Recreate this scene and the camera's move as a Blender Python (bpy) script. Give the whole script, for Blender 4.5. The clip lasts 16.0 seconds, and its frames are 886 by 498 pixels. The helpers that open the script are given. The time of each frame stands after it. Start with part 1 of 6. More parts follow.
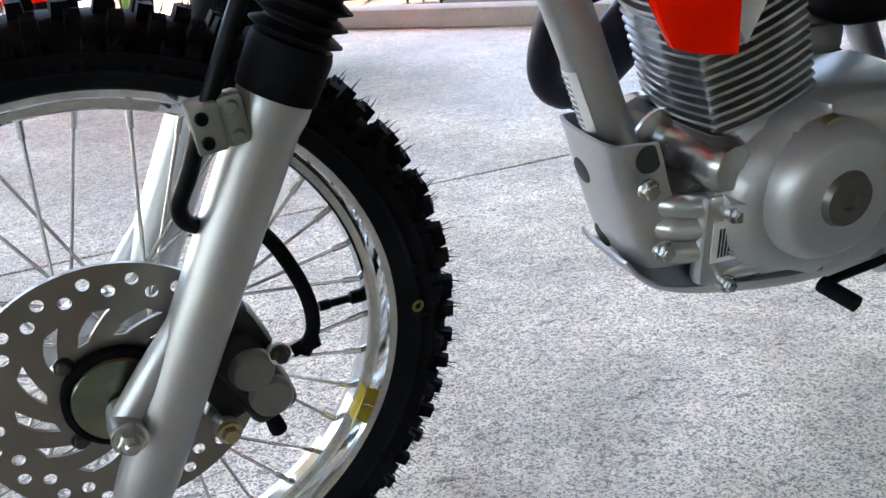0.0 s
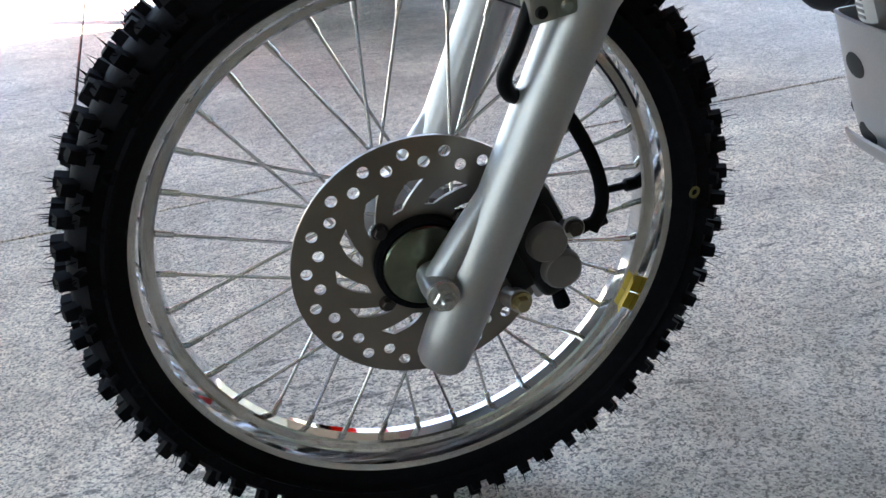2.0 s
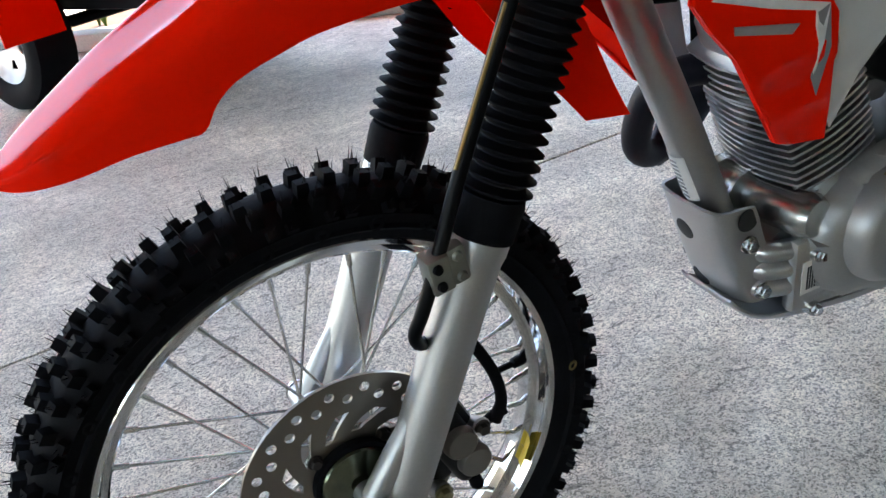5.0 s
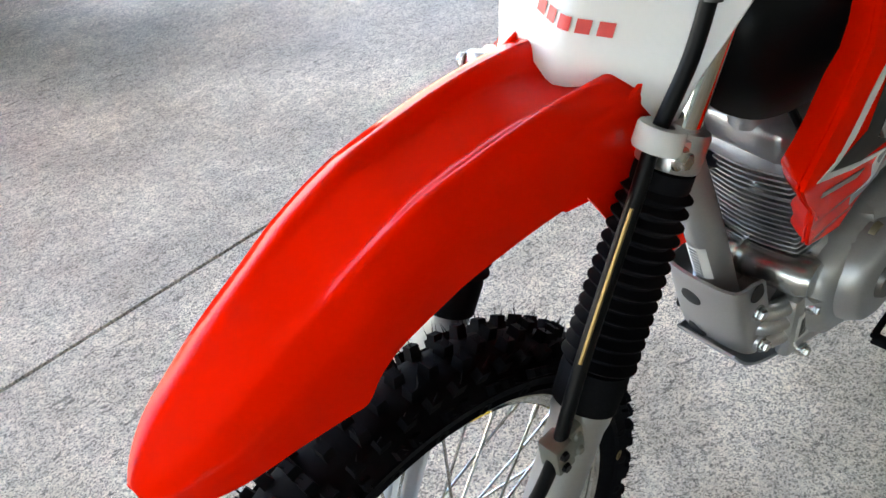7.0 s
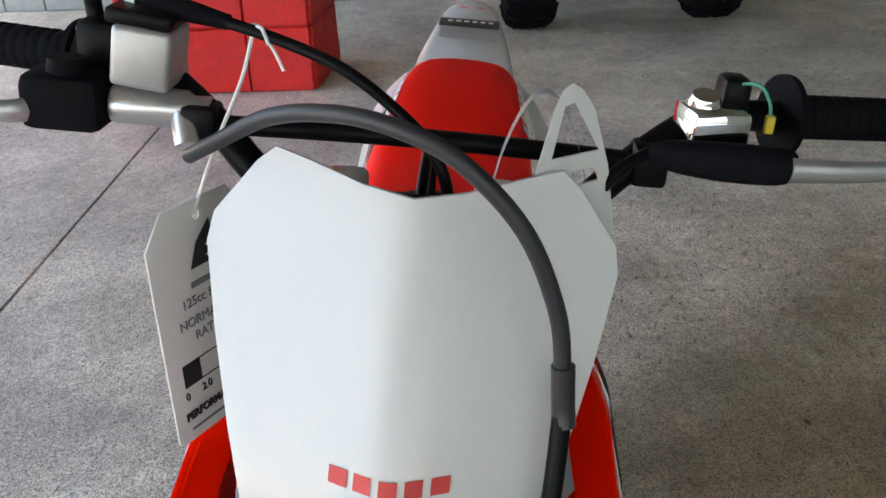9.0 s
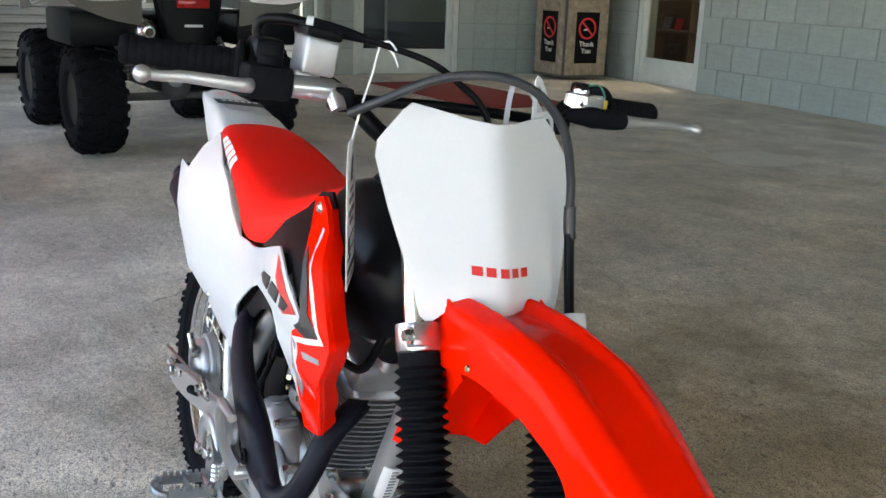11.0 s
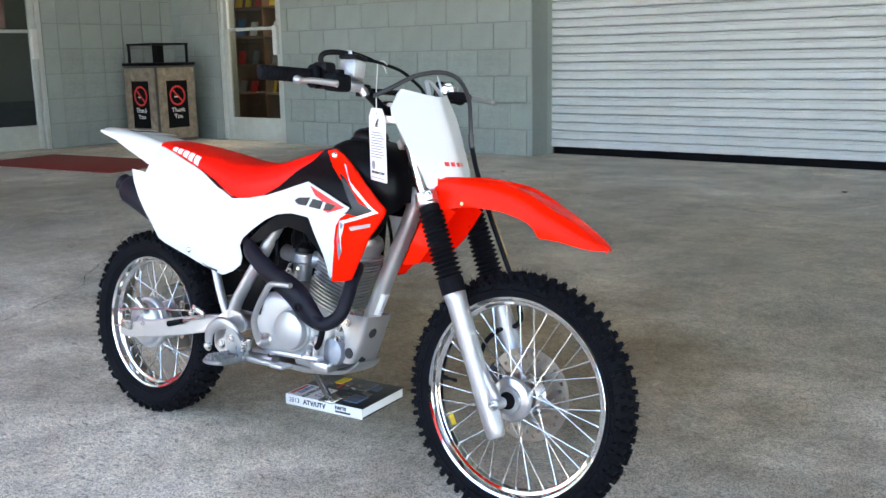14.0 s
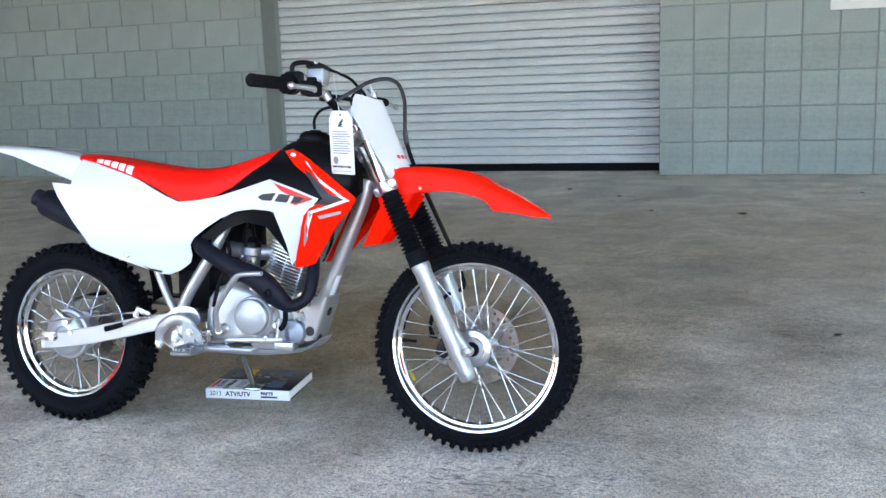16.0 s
-----
Instruction: Repeat all of the data above word for word, minus the pictures.

Answer in full:
Recreate this scene and the camera's move as a Blender Python (bpy) script. Give the whole script, for Blender 4.5. The clip lasts 16.0 seconds, and its frames are 886 by 498 pixels. The helpers that open the script are given. The time of each frame stands after it. Start with part 1 of 6. More parts follow.
0.0 s
2.0 s
5.0 s
7.0 s
9.0 s
11.0 s
14.0 s
16.0 s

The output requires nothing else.